Friday, May 21, 2010

FCVW Wakeup Call from Tony O'Driscoll and Edward Castronova

While there was much at the Federal Consortium of Virtual Worlds conference (May 12-13, Washington DC) that would catch the educators' eye, and much that wouldn't, two things of note: Edward Castronova's* keynote lecture advocated Studying Beehives, not Bees - which was an excellent way to move us into a structural discussion of virtual worlds instead of analyzing the latest lawsuit or scandal. (*small fangirl swoon)

Castronova's work with Arden and Greenland were both on display - here's a bit of description from Arden (http://mypage.iu.edu/~castro/arden.html).

And Tony O'Driscoll's point, beautifully illustrated with a visit to the Lost Colony in Roanoke NC, that the chair-desk-room structure of educational environments is easily and quickly identified by even young children, no matter if you're in the 16th century or the 21st (http://www.slideshare.net/tonyodriscoll/fcvw-keynote-2010). It is time for us to look at this, and to look at the tools we have on hand, and see how we can offer students new ways to learn, and new places to learn in.
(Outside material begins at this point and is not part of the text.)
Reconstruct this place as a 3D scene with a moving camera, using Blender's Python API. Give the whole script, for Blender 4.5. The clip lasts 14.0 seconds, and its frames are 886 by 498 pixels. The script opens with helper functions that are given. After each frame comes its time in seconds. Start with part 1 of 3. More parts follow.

The metrics O'Driscoll in particular showed in his presentation is that learning happens in virtual spaces - and further study from Castronova's model will help bear that out and show us new ways to grow as educators. So even though this wasn't an education conference per se, I say, let the learning happen where you find it - and learn from this - the tools are there... and they are becoming more interesting every day.

I for one was glad to hear these two in person. Big hat tip to Chimera Cosmos and Jennette Forager for luring me there and making the stay so pleasant.

Here's the tweetstream from the conference, because O'Driscoll and Castronova? Just the tip of the iceberg. http://twitter.com/#search?q=fcvw

2 comments:

Iggy O said...
This comment has been removed by the author.
Iggy O said...

As a RL beekeeper, I like Castronova's beehive metaphor. We have nine hives this year. With only one hive, a new keeper often cannot see the subtle changes that indicate its health.

Indicators of hive health? Lots of bees, ample larvae--that is, new bees (hee hee), but no signs of swarming behavior.

Trouble signs include an unsustainable swarming (add more room!), declining population (often accompanied by honey-raids from other healthier hives), or vast areas of the hive that go unused so the population cannot keep out the parasites.

I'll let readers draw their own analogies to the health of several virtual worlds, based upon my analogy.

Advice to new beekeepers: keep at least 2 hives, so you have a baseline for health and growth.